DATA LINES:
^^^^^^^^^^^^^^^^
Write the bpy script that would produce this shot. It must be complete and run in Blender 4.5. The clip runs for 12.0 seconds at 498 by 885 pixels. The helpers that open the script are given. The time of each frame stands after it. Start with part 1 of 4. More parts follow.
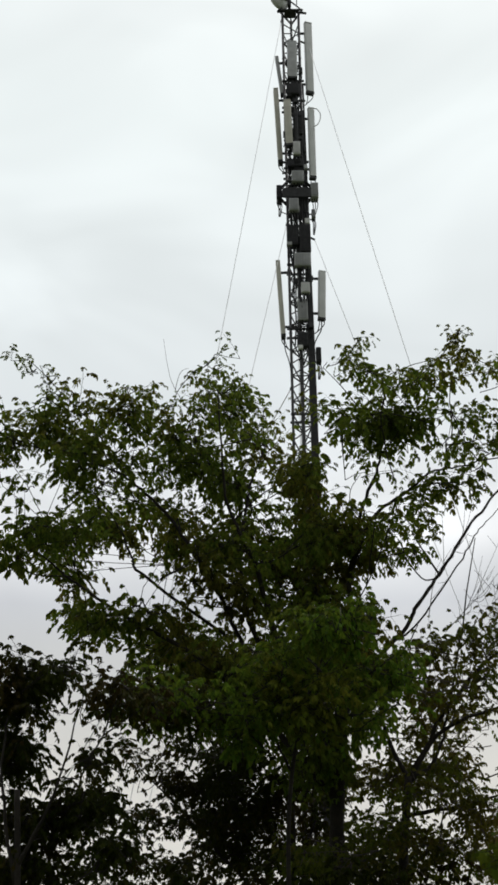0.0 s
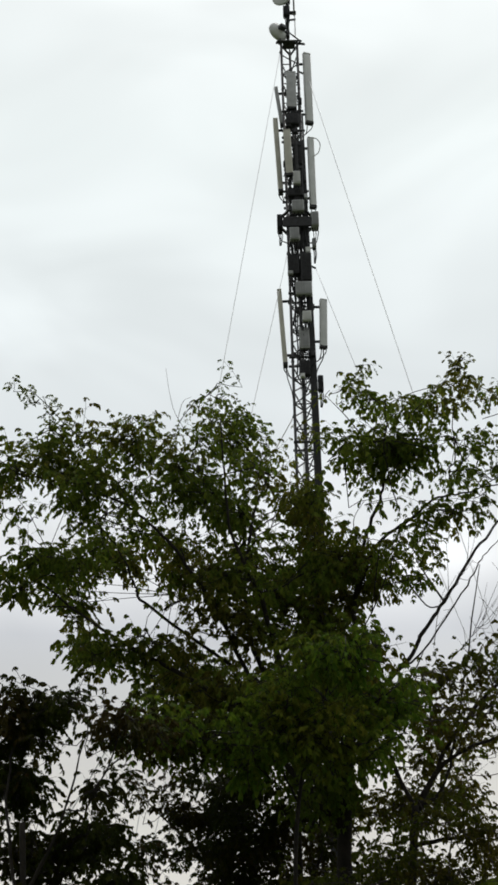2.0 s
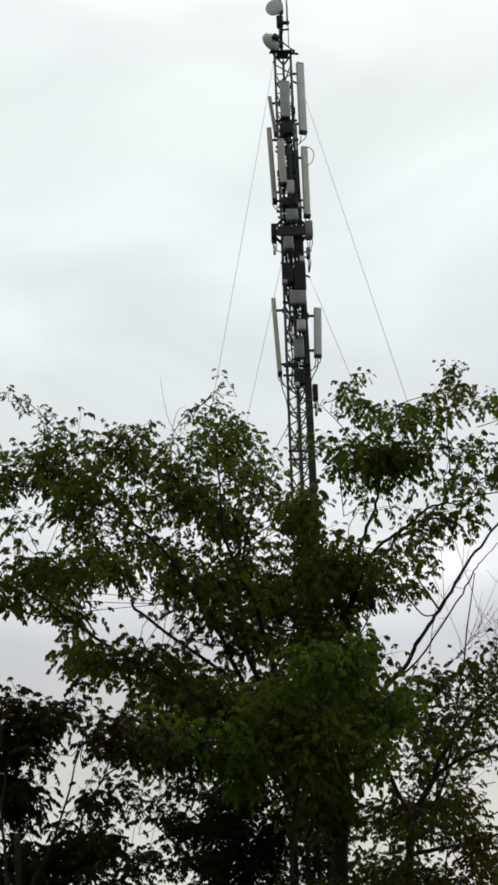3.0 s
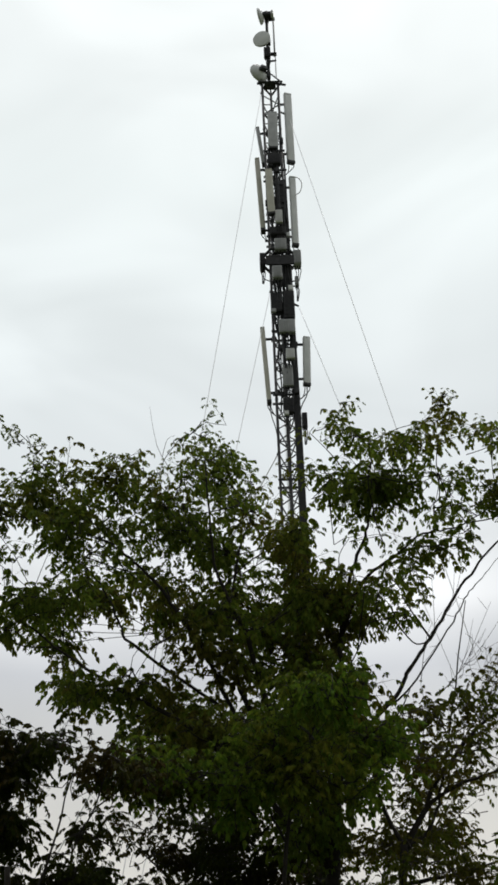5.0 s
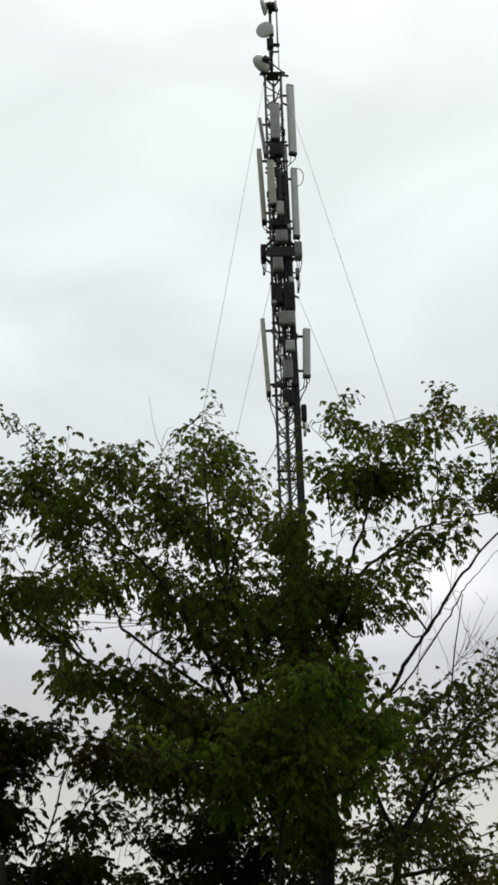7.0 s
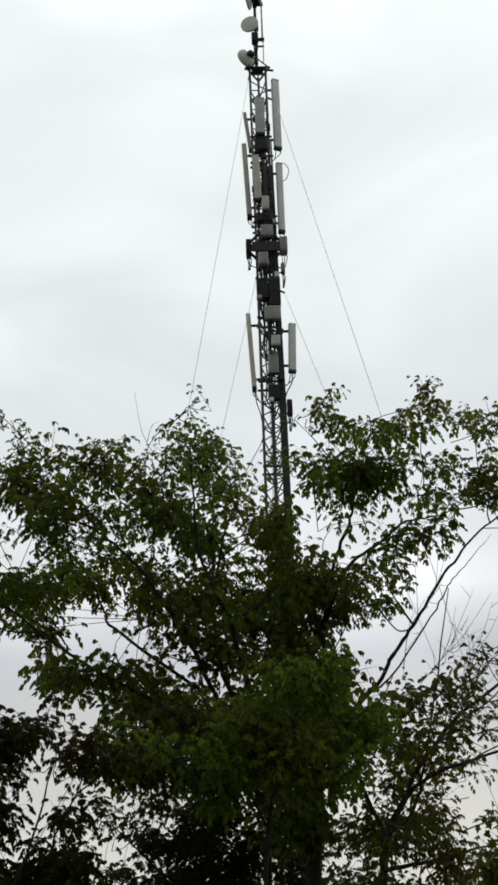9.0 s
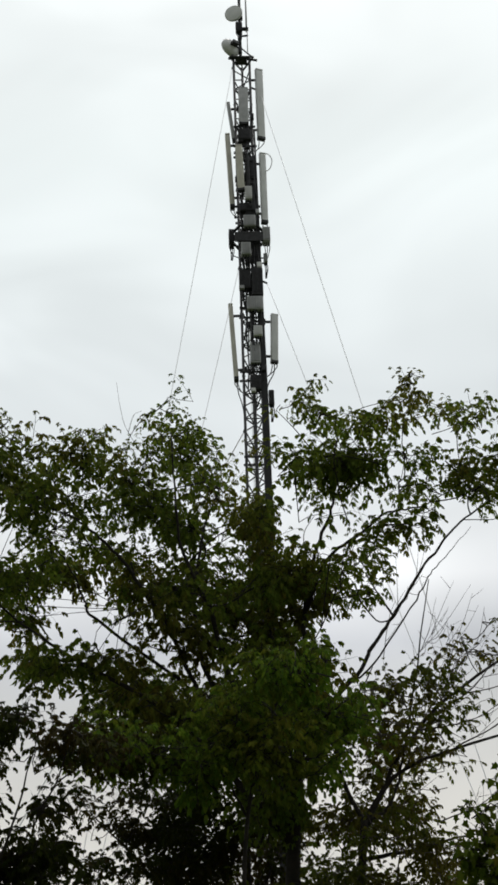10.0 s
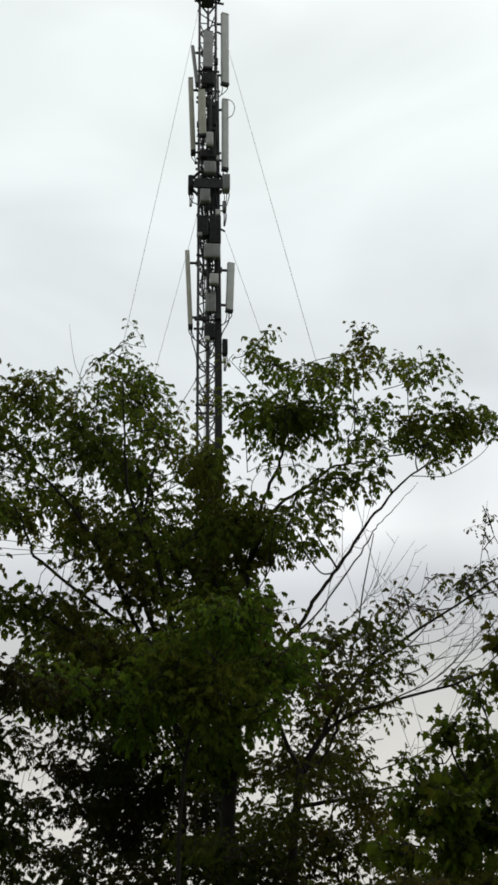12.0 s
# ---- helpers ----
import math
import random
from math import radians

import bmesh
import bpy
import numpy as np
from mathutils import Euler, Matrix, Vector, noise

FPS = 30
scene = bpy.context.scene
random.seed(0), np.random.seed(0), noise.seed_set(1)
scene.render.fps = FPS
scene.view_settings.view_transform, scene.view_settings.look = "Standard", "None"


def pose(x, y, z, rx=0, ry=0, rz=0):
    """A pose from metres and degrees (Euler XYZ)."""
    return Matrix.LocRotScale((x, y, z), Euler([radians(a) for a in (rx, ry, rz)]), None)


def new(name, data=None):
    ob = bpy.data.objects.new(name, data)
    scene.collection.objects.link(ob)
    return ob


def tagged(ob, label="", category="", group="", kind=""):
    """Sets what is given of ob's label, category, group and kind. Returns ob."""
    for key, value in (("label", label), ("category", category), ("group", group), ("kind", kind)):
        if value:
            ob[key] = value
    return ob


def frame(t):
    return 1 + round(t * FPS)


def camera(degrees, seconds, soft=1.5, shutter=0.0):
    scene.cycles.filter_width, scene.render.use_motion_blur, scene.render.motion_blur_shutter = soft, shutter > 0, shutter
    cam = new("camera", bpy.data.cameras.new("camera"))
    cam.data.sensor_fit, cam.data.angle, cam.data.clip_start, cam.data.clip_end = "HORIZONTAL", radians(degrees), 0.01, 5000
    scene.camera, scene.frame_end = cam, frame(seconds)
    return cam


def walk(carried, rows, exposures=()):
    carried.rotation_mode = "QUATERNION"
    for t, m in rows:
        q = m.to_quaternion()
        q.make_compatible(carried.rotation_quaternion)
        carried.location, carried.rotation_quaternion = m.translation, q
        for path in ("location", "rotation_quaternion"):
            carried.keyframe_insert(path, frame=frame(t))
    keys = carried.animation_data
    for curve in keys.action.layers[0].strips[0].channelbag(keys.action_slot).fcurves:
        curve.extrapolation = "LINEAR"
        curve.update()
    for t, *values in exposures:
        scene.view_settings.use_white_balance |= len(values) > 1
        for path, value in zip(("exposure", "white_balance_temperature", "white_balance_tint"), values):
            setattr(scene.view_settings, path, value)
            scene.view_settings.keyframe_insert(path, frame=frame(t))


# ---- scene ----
^^^^^^^^^^^^^^^^
Make an exact reproduction of the listing above, without any pictures.

ANSWER FOR THIS EXERCISE:
Write the bpy script that would produce this shot. It must be complete and run in Blender 4.5. The clip runs for 12.0 seconds at 498 by 885 pixels. The helpers that open the script are given. The time of each frame stands after it. Start with part 1 of 4. More parts follow.
0.0 s
2.0 s
3.0 s
5.0 s
7.0 s
9.0 s
10.0 s
12.0 s
# ---- helpers ----
import math
import random
from math import radians

import bmesh
import bpy
import numpy as np
from mathutils import Euler, Matrix, Vector, noise

FPS = 30
scene = bpy.context.scene
random.seed(0), np.random.seed(0), noise.seed_set(1)
scene.render.fps = FPS
scene.view_settings.view_transform, scene.view_settings.look = "Standard", "None"


def pose(x, y, z, rx=0, ry=0, rz=0):
    """A pose from metres and degrees (Euler XYZ)."""
    return Matrix.LocRotScale((x, y, z), Euler([radians(a) for a in (rx, ry, rz)]), None)


def new(name, data=None):
    ob = bpy.data.objects.new(name, data)
    scene.collection.objects.link(ob)
    return ob


def tagged(ob, label="", category="", group="", kind=""):
    """Sets what is given of ob's label, category, group and kind. Returns ob."""
    for key, value in (("label", label), ("category", category), ("group", group), ("kind", kind)):
        if value:
            ob[key] = value
    return ob


def frame(t):
    return 1 + round(t * FPS)


def camera(degrees, seconds, soft=1.5, shutter=0.0):
    scene.cycles.filter_width, scene.render.use_motion_blur, scene.render.motion_blur_shutter = soft, shutter > 0, shutter
    cam = new("camera", bpy.data.cameras.new("camera"))
    cam.data.sensor_fit, cam.data.angle, cam.data.clip_start, cam.data.clip_end = "HORIZONTAL", radians(degrees), 0.01, 5000
    scene.camera, scene.frame_end = cam, frame(seconds)
    return cam


def walk(carried, rows, exposures=()):
    carried.rotation_mode = "QUATERNION"
    for t, m in rows:
        q = m.to_quaternion()
        q.make_compatible(carried.rotation_quaternion)
        carried.location, carried.rotation_quaternion = m.translation, q
        for path in ("location", "rotation_quaternion"):
            carried.keyframe_insert(path, frame=frame(t))
    keys = carried.animation_data
    for curve in keys.action.layers[0].strips[0].channelbag(keys.action_slot).fcurves:
        curve.extrapolation = "LINEAR"
        curve.update()
    for t, *values in exposures:
        scene.view_settings.use_white_balance |= len(values) > 1
        for path, value in zip(("exposure", "white_balance_temperature", "white_balance_tint"), values):
            setattr(scene.view_settings, path, value)
            scene.view_settings.keyframe_insert(path, frame=frame(t))


# ---- scene ----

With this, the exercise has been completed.